Flanked by his supporters, to include a number of off-duty Chicago law enforcement officers, Det. Sévrin left the courthouse only to be greeted by obscenities. Yelling “F—– murderer” and “Go to hell!” roughly 40 people vented their anger towards the freed detective. Speaking to reporters, Sutton blamed State’s Attorney Anita Alvarez for not keeping her “promise” that the accused would be “taken down”. As Sutton said into a bullhorn so the mass of reporters could hear him, he complained that Sévrin would be “Makin’ 90,000 a year sittin’ on his ass.”

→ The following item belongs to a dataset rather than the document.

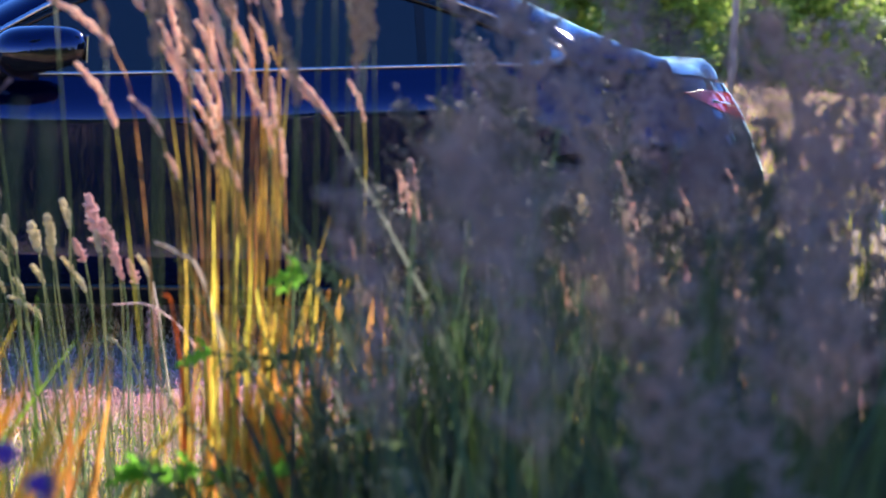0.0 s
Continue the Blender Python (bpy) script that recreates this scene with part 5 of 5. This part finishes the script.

In his ruling, Judge Porter said that the charge of involuntary manslaughter requires a judge or jury to find the accused acted recklessly. The judge didn’t. As he said in his ruling, “Illinois courts have consistently held that when the defendant intends to fire a gun, points it in the general direction of his or her intended victim, and shoots, such conduct is not merely reckless and does not warrant an involuntary-manslaughter instruction, regardless of the defendant’s assertion that he or she did not intend to kill anyone.”

The judge also penned, “There was no dispute that Sévrin had intended to kill Cross, but under the involuntary manslaughter law, prosecutors had to prove he acted recklessly in the legal sense of the word. It is easy to say, ‘Of course the defendant was reckless. He intentionally shot in the direction of a group of people on the sidewalk. That is really dangerous … and in fact Rekia Boyd was killed. Case closed,’ ” Porter wrote. “It is easy to think that way, but it is wrong.”

Det. Sévrin told reporters, “Any reasonable person, any police officer especially would have reacted in the exact same manner that I reacted, and I’m glad to be alive. I saved my life that night. I’m glad that I’m not a police death statistic. Antonio Cross is a would-be cop killer, and that’s all I have to say.”